What should you expect next week? Watch organic growth signals from store and digital sales, and check any updates from regulatory or earnings releases for quick moves.
Bottom Line
- Sector momentum skews positive as retailers expand formats and channels, from groceries to at-home restaurant products.
- Lululemon’s guidance cut is a clear headwind, increasing scrutiny on product launches and near-term comps.
- Operational tweaks at $AMZN and experiments from $WMT signal competition over fulfillment and last-mile services will intensify.
- CPG and grocery marketing efforts, including Popeyes retail biscuits and targeted campaigns, show brands seeking share through distribution and creative messaging.
- Regulatory risks remain for select beverage makers, so monitor legal developments alongside sales trends.
FAQ Section
Q: How will Walmart’s restaurant delivery pilot affect food delivery apps? A: Walmart’s pilot with Subway could pressure market share for third-party delivery apps by adding a low-cost, large-footprint alternative, but scaling and economics will determine impact.

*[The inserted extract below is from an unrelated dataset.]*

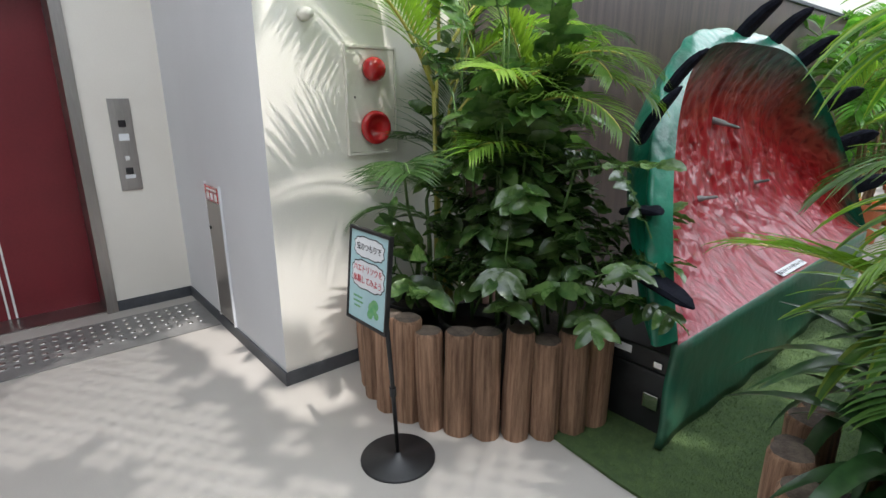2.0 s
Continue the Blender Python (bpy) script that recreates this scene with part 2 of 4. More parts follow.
def lobe_material(name, stops, rough, coat, fine):
    """Paint and painted-in sheen that run from the fold (0) to the rim (1) of a lobe, with smears, groove shade,
    crumples along the sheet and gloss.
    """
    m = bpy.data.materials.new(name)
    m.use_nodes = True
    n, l = m.node_tree.nodes, m.node_tree.links
    bs = n["Principled BSDF"]
    at, sh = n.new("ShaderNodeAttribute"), n.new("ShaderNodeAttribute")
    at.attribute_name, sh.attribute_name = "reach", "sheet"

    def sheet_noise(su, sv, detail, distortion=0.0):
        mp, no = n.new("ShaderNodeMapping"), n.new("ShaderNodeTexNoise")
        mp.inputs["Scale"].default_value = (su, sv, 1)
        l.new(sh.outputs["Vector"], mp.inputs["Vector"])
        l.new(mp.outputs["Vector"], no.inputs["Vector"])
        no.inputs["Scale"].default_value, no.inputs["Detail"].default_value, no.inputs["Distortion"].default_value = 1.0, detail, distortion
        return no.outputs["Fac"]

    def maths(op, a, b):
        k = n.new("ShaderNodeMath")
        k.operation = op
        for i, v in enumerate((a, b)):
            if isinstance(v, (int, float)):
                k.inputs[i].default_value = v
            else:
                l.new(v, k.inputs[i])
        return k.outputs[0]

    def span(v, lo, hi, to0, to1):
        k = n.new("ShaderNodeMapRange")
        l.new(v, k.inputs["Value"])
        k.inputs["From Min"].default_value, k.inputs["From Max"].default_value = lo, hi
        k.inputs["To Min"].default_value, k.inputs["To Max"].default_value = to0, to1
        return k.outputs[0]

    # colour by reach, smeared along the wrinkles
    smear = maths("ADD", maths("MULTIPLY", sheet_noise(4.0, 2.2, 5), 0.26), maths("MULTIPLY", sheet_noise(22.0, 4.5, 4), 0.12))
    where = maths("ADD", at.outputs["Fac"], maths("SUBTRACT", smear, 0.19))
    ramp = n.new("ShaderNodeValToRGB")
    while len(ramp.color_ramp.elements) < len(stops):
        ramp.color_ramp.elements.new(0.5)
    for e, (pos, c) in zip(ramp.color_ramp.elements, stops):
        e.position, e.color = pos, (*c, 1)
    l.new(where, ramp.inputs["Fac"])
    # deep red pools, and dark streaks that paint shade into the grooves
    mixc = n.new("ShaderNodeMix")
    mixc.data_type, mixc.blend_type = "RGBA", "MULTIPLY"
    l.new(span(sheet_noise(5.5, 3.4, 6, 0.2), 0.50, 0.64, 0.0, 0.85), mixc.inputs["Factor"])
    l.new(ramp.outputs["Color"], mixc.inputs["A"])
    mixc.inputs["B"].default_value = (0.66, 0.30, 0.30, 1)
    groove_shade = n.new("ShaderNodeMix")
    groove_shade.data_type, groove_shade.blend_type = "RGBA", "MULTIPLY"
    l.new(span(sheet_noise(24.0, 12.0, 5, 0.2), 0.52, 0.66, 0.0, 0.9), groove_shade.inputs["Factor"])
    l.new(mixc.outputs["Result"], groove_shade.inputs["A"])
    groove_shade.inputs["B"].default_value = (0.52, 0.34, 0.36, 1)
    l.new(groove_shade.outputs["Result"], bs.inputs["Base Color"])
    bs.inputs["Specular IOR Level"].default_value = 0.2
    l.new(span(sheet_noise(7.0, 5.0, 3), 0.35, 0.65, rough - 0.08, rough + 0.12), bs.inputs["Roughness"])
    bs.inputs["Coat Weight"].default_value, bs.inputs["Coat Roughness"].default_value = coat, 0.11
    bp = n.new("ShaderNodeBump")
    bp.inputs["Distance"].default_value = 0.03
    l.new(span(sheet_noise(2.6, 2.6, 2), 0.38, 0.62, 0.12, fine), bp.inputs["Strength"])
    l.new(maths("ADD", sheet_noise(24.0, 13.0, 4, 0.3), maths("MULTIPLY", sheet_noise(50.0, 30.0, 3, 0.2), 0.2)), bp.inputs["Height"])
    l.new(bp.outputs["Normal"], bs.inputs["Normal"])
    l.new(bp.outputs["Normal"], bs.inputs["Coat Normal"])
    return m


# stops mix paint with sheen put into colour: pink at fold, tan by rim
LOBE_STOPS = [(0.0, (0.35, 0.047, 0.070)), (0.2, (0.33, 0.029, 0.044)), (0.36, (0.31, 0.012, 0.018)), (0.68, (0.28, 0.011, 0.012)),
              (0.84, (0.26, 0.060, 0.038)), (0.92, (0.120, 0.115, 0.070)), (0.99, (0.006, 0.130, 0.070))]
LOBE = lobe_material("crumpled_red_trap_paint", LOBE_STOPS, 0.40, 0.5, 0.5)
# east lobe: shade put into darker reds; the orange band is its own
LOBE_STOPS_EAST = [(0.0, (0.25, 0.028, 0.044)), (0.2, (0.20, 0.013, 0.021)), (0.36, (0.16, 0.004, 0.006)), (0.60, (0.20, 0.004, 0.005)),
                   (0.76, (0.33, 0.022, 0.009)), (0.84, (0.14, 0.055, 0.018)), (0.90, (0.018, 0.090, 0.040)), (0.98, (0.003, 0.110, 0.058))]
LOBE_EAST = lobe_material("crumpled_shaded_trap_paint", LOBE_STOPS_EAST, 0.40, 0.5, 0.6)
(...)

Q: Should Amazon’s handling time change change seller behavior? A: Tighter handling accuracy is likely to reduce cancellations and improve conversion for self-fulfilled sellers, analysts say, which benefits shopper confidence on the platform.
Q: What does the Celsius investigation mean for CPG exposure? A: The Texas AG review raises reputational and compliance risk for high-caffeine beverage makers, and you should watch for enforcement outcomes or industry-wide marketing adjustments.